Si l'on ajoute aux spectacles pour lesquels on cherche en vain un sens, les soi-disant « ouvertures », on a du mal à retrouver le rendez-vous annuel et quasi mondial du théâtre. Après avoir débuté leur mandat par une projection vidéo en ouverture, on a eu droit cette année à un débat philosophique entre Hessel et Morin. En d'autres termes, il faut quitter la sphère théâtrale proprement dite pour trouver du sens. De plus, cette année, les candidats à la présidence de la République ou leurs seconds couteaux ont fait le déplacement histoire de s'y montrer. C'était le « off » en quelque sorte. On peut en tirer deux leçons. D'une part, le Festival est devenu le rendez-vous branché de tous ceux qui sont épargnés par les crises et qui aiment se retrouver entre eux, entre gens de goût. D'autre part, les politiques qui ont effectué le déplacement montrent clairement ceux qui les intéressent. Il est vrai que le peuple qui se sent exclu ne va pas plus au théâtre que dans les bureaux de vote. Comme disait un théâtreux d'autrefois, « il faut changer le peuple ». En attendant, on l'ignore.

 

Reste que le Masque & la Plume enregistré en Avignon est un moment de plaisir radiophonique. On y entend les cigales pendant toute l'émission et, chaque demi-heure, on a droit aux cloches de l'église du quartier, comme si l'on était sur la place d'un village provençal. Ce n'est pas si mal.
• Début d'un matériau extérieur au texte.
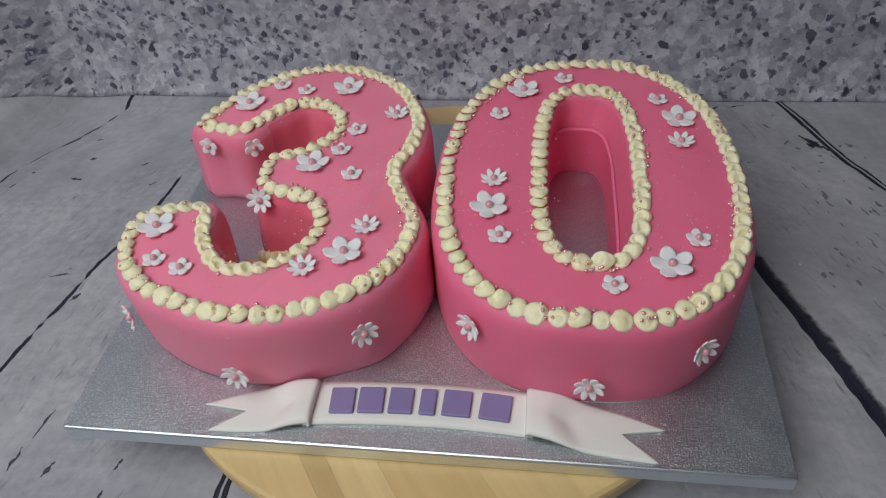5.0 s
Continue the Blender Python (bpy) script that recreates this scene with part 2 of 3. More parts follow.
def box(bm, x0, x1, y0, y1, z0, z1, bevel=0.0):
    made = bmesh.ops.create_cube(bm, size=1.0, matrix=Matrix.LocRotScale(((x0 + x1) / 2, (y0 + y1) / 2, (z0 + z1) / 2), None, (x1 - x0, y1 - y0, z1 - z0)))
    if bevel:
        edges = list({e for v in made["verts"] for e in v.link_edges})
        bmesh.ops.bevel(bm, geom=edges, offset=bevel, segments=2, affect="EDGES", profile=0.5)
    return bm


def skin(bm, rings, closed=True):
    """Faces between rings of vertices, each ring a list of places."""
    rows = [[bm.verts.new(p) for p in ring] for ring in rings]
    for a, b in zip(rows, rows[1:]):
        n = len(a)
        for i in range(n if closed else n - 1):
            j = (i + 1) % n
            bm.faces.new((a[i], a[j], b[j], b[i]))
    return rows


def catmull(points, corners=()):
    """A smooth closed curve through points, with sharp turns at the numbered corners."""
    n, out = len(points), []
    p = [Vector(q) for q in points]
    for i in range(n):
        a, b = p[i], p[(i + 1) % n]
        before = a - (b - a) if i in corners else p[i - 1]
        after = b + (b - a) if (i + 1) % n in corners else p[(i + 2) % n]
        for k in range(12):
            s = k / 12
            out.append(0.5 * (2 * a + (b - before) * s + (2 * before - 5 * a + 4 * b - after) * s * s + (3 * a - before - 3 * b + after) * s**3))
    return out


def even(points, n):
    """n places at even steps along a closed line."""
    p = np.array([tuple(q) for q in points] + [tuple(points[0])])
    far = np.r_[0, np.cumsum(np.hypot(*np.diff(p, axis=0).T))]
    at = np.linspace(0, far[-1], n, endpoint=False)
    return [Vector((np.interp(s, far, p[:, 0]), np.interp(s, far, p[:, 1]))) for s in at], far[-1]


def outward(points):
    """Unit normals of a closed line, out of what it encloses."""
    area = sum(a.x * b.y - b.x * a.y for a, b in zip(points, points[1:] + points[:1]))
    turn = 1 if area > 0 else -1
    out = []
    for i in range(len(points)):
        way = points[(i + 1) % len(points)] - points[i - 1]
        out.append(Vector((way.y, -way.x)).normalized() * turn)
    return out


def uneven(x, y, z, size, amount):
    return amount * noise.noise(Vector((x, y, z)) / size)


# ---------------------------------------------------------------- the setting
BOARD_Z = 0.048
U = 1 / 15  # plan unit of the layout below, in metres


def swell(x, y):
    """The printed sheet lies flat but for a soft fold and its far corner, which curls up."""
    d = float(np.interp(y, (0.0, 0.2, 0.274, 0.326, 0.379, 0.42), (-0.53, -0.466, -0.447, -0.4385, -0.428, -0.42))) - x
    rise = 0.055 * (1 - math.exp(-d / 0.055)) * (1 - math.exp(-d / 0.012)) if d > 0 else 0.0
    return rise + 0.0022 * math.exp(-((d + 0.05) / 0.03) ** 2) + 0.0012 * math.exp(-(((x + 0.33) / 0.06) ** 2) - ((y - 0.27) / 0.03) ** 2)


class Seam:
    """A dark gap between two planks: its middle and half-width as functions of y, in plan units."""

    def __init__(self, half, broken, *stops, ends=99.0, dashes=()):
        self.half, self.broken, self.ends, self.dashes = half, broken, ends, dashes
        self.ys, self.xs = [p[0] for p in stops][::-1], [p[1] for p in stops][::-1]

    def mid(self, y):
        k = self.xs[0]
        return float(np.interp(y, self.ys, self.xs)) + (0.008 if self.half == 0.052 else 0.035) * noise.noise(Vector((k, y * 1.1, 0))) + 0.018 * noise.noise(Vector((k, y * 7, 3)))

    def wide(self, y, side):
        rough = 1 + (0.25 if self.half == 0.052 else 0.5) * noise.noise(Vector((self.xs[0] + side, y * 2.2, 7))) + (0.35 if self.half < 0.05 else 0.10) * noise.noise(Vector((self.xs[0] + side, y * 11, 5)))
        gaps = 1 - self.broken * (0.5 + 1.3 * noise.noise(Vector((self.xs[0], y * 2.0, 9))))
        for low, high, share in self.dashes:
            if low < y < high:
                return self.half * share * max(0.25, rough) * min(1.0, (y - low) / 0.06, (high - y) / 0.06)
        if self.dashes:
            return 0.0
        return max(0.0, self.half * rough * gaps * min(1.0, max(0.0, self.ends - y)))

    def left(self, y):
        return self.mid(y) - self.wide(y, 0)

    def right(self, y):
        return self.mid(y) + self.wide(y, 4)


SEAMS = [
    Seam(0.028, 1.0, (6.8, -7.4), (5.4, -7.21), (4.6, -7.04), (4.0, -6.96), (3.67, -7.01), (3.39, -7.09), (2, -7.6), (-7, -9.8), dashes=((4.36, 5.3, 0.9), (4.2, 4.3, 0.6), (3.05, 4.0, 0.8), (-7, 2.5, 0.8))),
    Seam(0.029, 1.3, (6.8, -5.5), (6.2, -5.52), (5.85, -5.45), (5.49, -5.6), (5.06, -5.87), (4.7, -6.2), (4.23, -6.48), (3.4, -6.75), (2, -7.1), (-7, -9.0),
        dashes=((5.83, 6.5, 1.0), (5.51, 5.71, 0.6), (5.13, 5.41, 0.9), (4.86, 5.15, 1.1), (4.48, 4.8, 0.5), (4.02, 4.35, 0.8), (3.1, 3.5, 1.0), (2.0, 2.8, 0.9), (-7, 1.7, 0.8))),
    Seam(0.025, 1.15, (6.8, -3.4), (6.15, -3.53), (4.32, -3.88), (3.4, -4.03), (2.68, -4.28), (0.84, -4.69), (-0.15, -4.92), (-7, -6.5),
        dashes=((5.41, 6.5, 0.7), (3.3, 4.28, 1.0), (3.04, 3.27, 0.7), (2.32, 3.0, 1.0), (1.69, 2.29, 1.0), (1.53, 1.67, 1.0), (-7, 1.5, 1.05))),
    Seam(0.062, 0.2, (6.8, -1.48), (5.8, -1.55), (-0.06, -1.74), (-7, -1.95)),
    Seam(0.030, 0.3, (6.8, 0.40), (-0.18, 1.38), (-0.6, 1.44), (-7, 2.3), ends=3.5),
    Seam(0.052, 0.0, (6.8, 2.12), (6.04, 2.385), (5.5, 2.57), (3.19, 3.375), (2.72, 3.53), (2.33, 3.69), (1.95, 3.83), (1.59, 3.955), (1.25, 4.08), (0.93, 4.18), (0.62, 4.28), (0.32, 4.385), (0.02, 4.49), (-7, 6.9)),
    Seam(0.072, 0.1, (6.8, 4.08), (6.0, 4.44), (5.38, 4.70), (4.89, 4.905), (4.41, 5.17), (4.0, 5.43), (2.0, 6.55), (-7, 11.0)),
]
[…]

Enfin, le public prend la parole et n'hésite pas à affirmer une opinion qu'on n'entend jamais à Paris au studio 106, à savoir le point de vue des spectateurs qui ont payé leur place, qui ont parfois invité des personnes pour leur faire plaisir et en sont pour leurs frais, trompés par des réputations usurpées et par les superlatifs et les euphémismes des critiques en général.